Stomilanki Olsztyn wygrały na wyjeździe 2-1 (1-0) z Rekordem Bielsko-Biała i choć wciąż zajmują ostatnie miejsce w tabeli Orlen Ekstraligi piłki nożnej kobiet, tracą już tylko dwa punkty do pozycji gwarantującej utrzymanie. Było to drugie z rzędu (ale dopiero czwarte w sezonie) zwycięstwo „Kobiecej Dumy Warmii”.
To był dobry tydzień dla drużyny prowadzonej przez Dariusza Maleszewskiego. W poprzedniej kolejce pokonała na własnym boisku 2-0 Pogoń Dekpol Tczew. Kilka dni później PZPN przyznał olsztyńskiemu klubowi licencję na grę w Orlen Ekstralidze w sezonie 2024/2025. Na mecz z Rekordem Stomilanki jechały więc pełne nadziei.
Choć to bielszczanki pewnie weszły w niedzielne spotkanie, po jednym z kontrataków wynik otworzyła Federica Dall’Ara.

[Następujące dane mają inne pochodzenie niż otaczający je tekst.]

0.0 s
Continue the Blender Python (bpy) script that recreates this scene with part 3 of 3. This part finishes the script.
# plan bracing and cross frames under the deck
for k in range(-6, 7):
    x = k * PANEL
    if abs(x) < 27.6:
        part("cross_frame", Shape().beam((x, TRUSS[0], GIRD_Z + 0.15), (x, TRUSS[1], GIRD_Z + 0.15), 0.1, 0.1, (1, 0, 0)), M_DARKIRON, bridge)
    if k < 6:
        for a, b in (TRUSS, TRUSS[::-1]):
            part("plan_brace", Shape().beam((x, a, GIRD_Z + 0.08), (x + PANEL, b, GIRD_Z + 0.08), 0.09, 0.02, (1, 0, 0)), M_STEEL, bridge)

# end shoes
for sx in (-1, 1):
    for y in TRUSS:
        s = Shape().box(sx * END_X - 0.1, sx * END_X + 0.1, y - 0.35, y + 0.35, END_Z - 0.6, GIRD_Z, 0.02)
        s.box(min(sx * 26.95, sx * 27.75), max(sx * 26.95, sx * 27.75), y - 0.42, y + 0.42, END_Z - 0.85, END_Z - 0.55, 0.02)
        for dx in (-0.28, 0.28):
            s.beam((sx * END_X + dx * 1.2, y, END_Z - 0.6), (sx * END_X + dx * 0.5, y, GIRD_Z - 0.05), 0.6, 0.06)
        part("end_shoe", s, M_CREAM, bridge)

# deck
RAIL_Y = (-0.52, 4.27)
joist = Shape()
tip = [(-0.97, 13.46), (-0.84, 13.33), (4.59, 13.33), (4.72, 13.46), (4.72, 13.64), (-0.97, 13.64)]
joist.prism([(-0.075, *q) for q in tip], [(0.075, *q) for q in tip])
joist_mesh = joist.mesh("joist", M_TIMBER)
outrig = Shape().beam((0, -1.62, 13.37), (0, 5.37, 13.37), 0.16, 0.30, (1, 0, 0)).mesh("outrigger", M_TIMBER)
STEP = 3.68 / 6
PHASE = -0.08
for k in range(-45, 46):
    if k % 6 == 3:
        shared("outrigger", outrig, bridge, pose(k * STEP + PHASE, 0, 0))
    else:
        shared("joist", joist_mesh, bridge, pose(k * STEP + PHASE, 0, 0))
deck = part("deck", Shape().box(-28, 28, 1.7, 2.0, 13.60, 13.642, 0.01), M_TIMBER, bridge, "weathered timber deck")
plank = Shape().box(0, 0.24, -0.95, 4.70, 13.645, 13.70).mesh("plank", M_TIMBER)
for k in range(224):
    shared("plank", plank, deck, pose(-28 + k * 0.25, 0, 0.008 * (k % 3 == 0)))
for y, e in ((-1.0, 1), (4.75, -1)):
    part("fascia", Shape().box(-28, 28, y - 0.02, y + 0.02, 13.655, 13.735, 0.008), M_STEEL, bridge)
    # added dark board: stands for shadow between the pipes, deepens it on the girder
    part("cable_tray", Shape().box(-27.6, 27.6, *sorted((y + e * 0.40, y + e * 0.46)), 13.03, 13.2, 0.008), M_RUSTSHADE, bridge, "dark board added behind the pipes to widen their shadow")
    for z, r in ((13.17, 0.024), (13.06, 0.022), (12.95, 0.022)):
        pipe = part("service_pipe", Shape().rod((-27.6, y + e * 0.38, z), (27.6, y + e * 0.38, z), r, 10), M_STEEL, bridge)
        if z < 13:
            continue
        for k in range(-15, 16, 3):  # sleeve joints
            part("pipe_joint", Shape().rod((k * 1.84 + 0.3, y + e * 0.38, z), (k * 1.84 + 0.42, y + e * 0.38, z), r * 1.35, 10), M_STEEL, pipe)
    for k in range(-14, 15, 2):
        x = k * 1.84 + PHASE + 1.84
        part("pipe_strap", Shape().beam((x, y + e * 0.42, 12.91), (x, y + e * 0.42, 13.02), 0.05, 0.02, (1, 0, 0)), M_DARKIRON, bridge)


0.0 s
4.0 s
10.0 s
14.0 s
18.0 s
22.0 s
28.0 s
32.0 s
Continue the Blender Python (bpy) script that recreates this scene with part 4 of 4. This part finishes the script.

Stomilanki broniły się mądrze przez całą pierwszą połowę. Mimo, że rywalki napierały, utrzymały prowadzenie 1-0. Gospodyniom udało się jednak wyrównać już trzy minuty po zmianie stron. Na 1-1 trafiła Aleksandra Sutryk. W drugiej połowie obraz gry znacząco się nie zmienił. To gospodynie częściej utrzymywały się przy piłce, ale nie były w stanie przechylić szali zwycięstwa na swoją korzyść. Gdy wydawało się, że obie drużyny będą musiały zadowolić się remisem, już w doliczonym czasie precyzyjnym uderzeniem z rzutu wolnego popisała się Wiktoria Skrzypińska, zapewniając cenne trzy punkty swojemu zespołowi.
Rekord Bielsko-Biała – Stomilanki Olsztyn 1-2 (0-1)
Aleksandra Sudyk 48′ – Federica Dall’Ara 5′, Wiktoria Skrzypińska 90′
Rekord: Sas – Cygan, Lichwa, Glinka, Olejniczak (80′ Jendrzejczyk), Sudyk, Bednarek (67′ Gulec), Szafran (67′ Dębińska), Gąsiorek, Długokęcka, Gutowska (80′ Sunday)
Stomilanki: Sikora – Zubchyk, Kędzia, Skrzypińska, Taranowska (90′ Czarnecka), Sokołowska, Osajkowska, Kałużna, Brown (70’ Libera), Marques (78’ Kamala), Dall’ara (90′ Zagórska)
Żółte kartki: Glinka – Zubczyk, Osajkowska
Na dwie kolejki przez zakończeniem sezonu Stomilanki wciąż zajmują ostatnie miejsce w tabeli Orlen Ekstraligi. Zrównały się jednak punktami z Medykiem Konin i tracą już tylko dwa punkty do UJ Kraków, który jest na ostatniej bezpiecznej pozycji. Właśnie z tą drużyną zmierzą się na własnym boisku 26 maja o 13:00. Jeśli wygrają – mogą wydostać się ze strefy spadkowej. Później czeka je jeszcze wyjazdowy mecz z APLG Gdańsk (9 czerwca).